事例No.034敷地と建物の関係を考える
デザイン
少し近所を歩くだけでも、様々な敷地のかたちがあり、上手に設計された家を見かけることがあります。
いろいろな形の敷地と建築基準法などの規制から、ひとつとして同じ家が無いのではないかと思います。
そこで、ここでは敷地と建物の関係について考えてみます。
まず敷地の形として思い浮かぶものを書き出してみると。
●正方形
●長方形
●三角形
●台形
●旗竿地
●かぎ型
●高低差
などなど
その他に敷地と道路との関係性、方位、そして周囲の環境も大きく設計に作用します。
次にそれぞれの敷地の特性と設計時に注意する点を書き出してみます。
●正方形
比較的設計がしやすく、方位・接道方向と各部屋の関係性を整理するとある程度配置は決まることが多いです。
●長方形
この形の場合は、方位が大切であると考えています。東西南北のどの方向に向かって長いのか、場合によっては中庭や吹き抜け空間を設けて、太陽の光をうまく取り込みます。
●三角形
敷地の鋭角部をどのように利用するのかが重要です。庭の一部か、跳ね出したバルコニーにするか屋内に取り込んで、非日常空間を演出するのか、周囲の環境も考えて最大限活用できる空間にしたいですね。
●台形
矩形と三角形の中間のようなこの形状は、いろいろな設計が可能だと思います。道路と平行に建物を配置するか、南北方向に平行にするか、あえて周囲の建物の向きと変えることで、採光に有効な空間がうまれたりします。
●旗竿地
道路からのアプローチ方向が決まるため、2・3階であれば玄関から上階への移動をどのようにするのかが大切です。階段を建物の奥に配置すると動線が長くなりますし、吹抜として意味のある階段の場所をどこにするのかで、下階の明るさも変わってきます。
●かぎ型
敷地に凸凹のある場合、その折れている場所により考える必要があります。南向きに折れているのであれば、積極的に開口を設けて光を取り込みますし、西向きでは夕方の西日に注意する必要があります。
●高低差
高低差の程度にもよりますが、大きな場合は2階に玄関を設けたり、1階にビルトインガレージを配置することで有効に活用します。小さな場合は、屋内に階段を設けてスキップフロアにするか、大きめの床下収納や小屋裏・ロフトスペースなんていうのも良いかもしれませんね。

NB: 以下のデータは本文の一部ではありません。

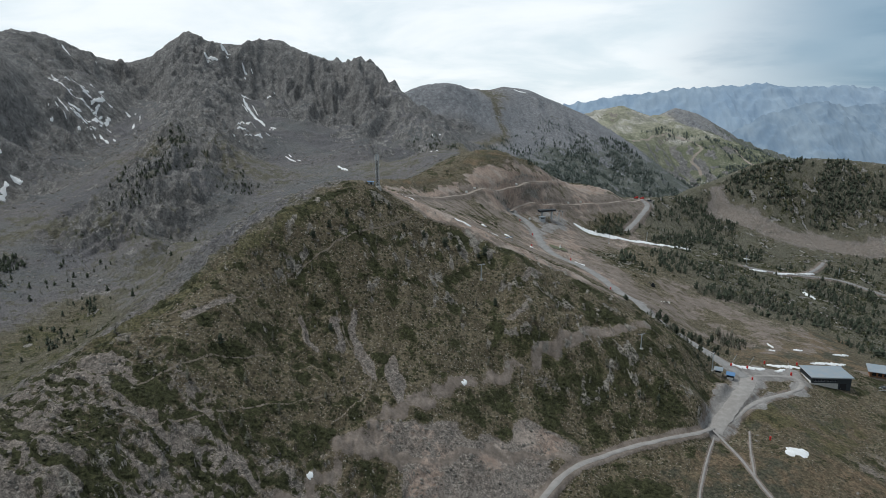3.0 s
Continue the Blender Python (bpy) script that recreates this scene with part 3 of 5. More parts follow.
STREAKS = [[(-25, 257), (-31, 270), (-35, 281)], [(-15, 250), (-19, 262), (-20, 268)], [(-46, 262), (-52, 272)], [(-38, 268), (-42, 276)], [(58, 302), (68, 312)], [(30, 300), (34, 306)], [(-84, 244), (-76, 262)], [(36, 322), (44, 330)]]


def ground_cover(x, y, z, steep):
    """Shares of scree, bare earth, rock, heath, dry meadow, dark stone, painted haze, moss, gravel, red earth and pale
    sunlit tint.
    """
    m = mountain_share(x, y)
    r = np.hypot(x, y)
    n1, n2, n3 = fbm(x, y, 30, 4, 60), fbm(x, y, 110, 3, 66), fbm(x, y, 9, 3, 70)
    wx, wy = x + 3.5 * grad_noise(x / 9, y / 9, 71), y + 3.5 * grad_noise(x / 9, y / 9, 72)
    west = patch(wx, wy, WEST_VALLEY, 3) * smooth(-2, 14, near_line(wx, wy, LAND["crest of the near hill, west side"], 60) + 5 * n3)   # the stony valley behind the near hill
    scree = np.clip(0.26 + 0.30 * n1 + 0.12 * n3, 0, 1)
    scree = scree * (1 - west) + west * np.clip(0.66 + 0.30 * n2 + 0.25 * n1 + 0.25 * n3, 0, 1)
    slope = smooth(-112, -92, x) * smooth(125, 105, x) * smooth(215, 235, y) * smooth(362, 345, y) * (1 - west)
    scree = scree * (1 - 0.4 * slope)
    rock = np.maximum(0.8 * smooth(1.2, 1.8, steep + 0.3 * n3), 0.80 * outcrops(x, y))
    rock = np.maximum(rock, m * smooth(0.60, 0.92, steep + 0.30 * n1 + 0.30 * smooth(110, 210, z)))
    rock = np.maximum(rock, west * (1 - m) * smooth(0.55, 0.9, n1 + 0.35 * n3) * 0.8)
    spur = smooth(80, 30, near_line(x, y, LAND["wooded spur"], 130) + 14 * n1)
    rock = np.maximum(rock, spur * np.clip(0.55 + 0.5 * n3 + 0.3 * n1, 0, 1))
    scree = np.maximum(scree, m * np.clip(1.0 + 0.25 * n1, 0.8, 1))
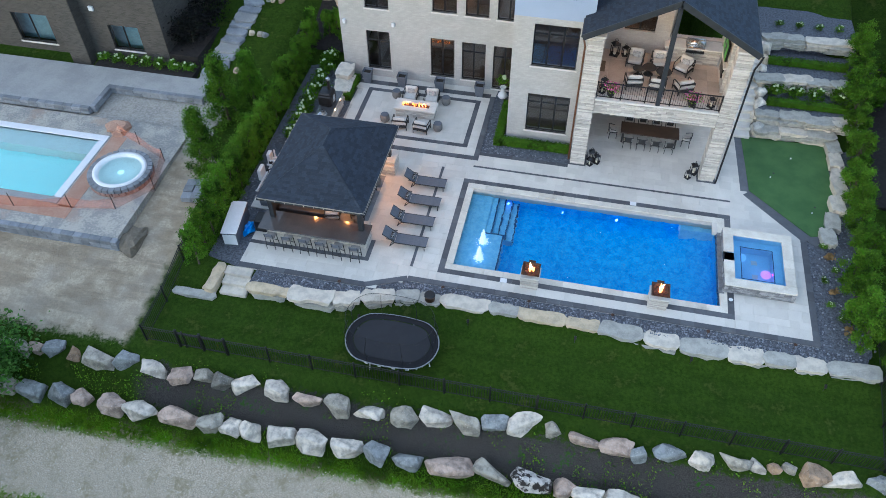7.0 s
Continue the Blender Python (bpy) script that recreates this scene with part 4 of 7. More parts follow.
def bar_stool():
    r = thing("bar_stool", "dark metal bar stool with padded seat at the bar", "bar stool", group="stools at the bar")
    for x in (-0.2, 0.2):
        for y in (-0.2, 0.2):
            part("leg", S().bar((x * 1.15, y * 1.15, 0), (x, y, 0.72), 0.035, 0.035, 0.006), WICKER, r)
        part("back_post", S().bar((x, -0.2, 0.72), (x, -0.27, 1.08), 0.03, 0.03, 0.006), WICKER, r)
    for y in (-0.22, 0.22):
        part("footrest", S().bar((-0.22, y, 0.28), (0.22, y, 0.28), 0.025), WICKER, r)
    part("seat", cushion(S(), -0.23, -0.22, 0.71, 0.23, 0.23, 0.79), mat("stool_pad", (0.3, 0.28, 0.26), None, 0.8), r, "taupe padded seat")
    part("backrest", S().slab([(-0.22, -0.215, 0.84), (0.22, -0.215, 0.84), (0.22, -0.265, 1.08), (-0.22, -0.265, 1.08)], 0.03), SLING, r)
    return r


st = bar_stool()
st.matrix_basis = pose(-8.35, -0.02, 0.002)
for k, x in enumerate((-7.48, -6.6, -5.76, -4.92, -4.05)):
    copy_thing(st, pose(x, -0.02, 0.002, 0, 0, (4, -3, 2, -5, 3)[k]))


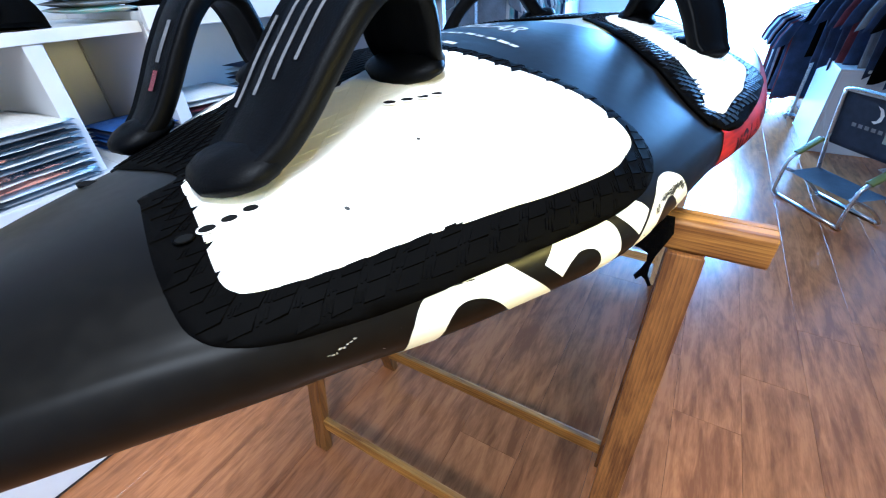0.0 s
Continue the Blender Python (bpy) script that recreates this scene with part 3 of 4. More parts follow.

ひとつ具体的な話として、私の自宅兼事務所についてお話しさせていただきます。
敷地は、東西に長い敷地で尚且つ一部折れている形をしています。
1階がどうしても暗くなってしまうため、中庭を設けられないか考えてみましたが、難しかったので2階にLDKを配置した間取りにしました。
玄関から生活の中心であるリビングまでの動線は長くなりましたが、明るさを確保できる空間になりました。
もう一つ、敷地の折れている場所は東側に向いていたため、積極的に窓を配置して朝日を取り込む設計としました。
季節によっては朝日が眩しかったため、現在はガラスにシートを貼って緩和しています。
家を一から考える時だけではなく、リフォームを行う時も、家の方位・窓の向き・近隣の状況とお客様の生活スタイルを総合的に考えご提案させていただきます。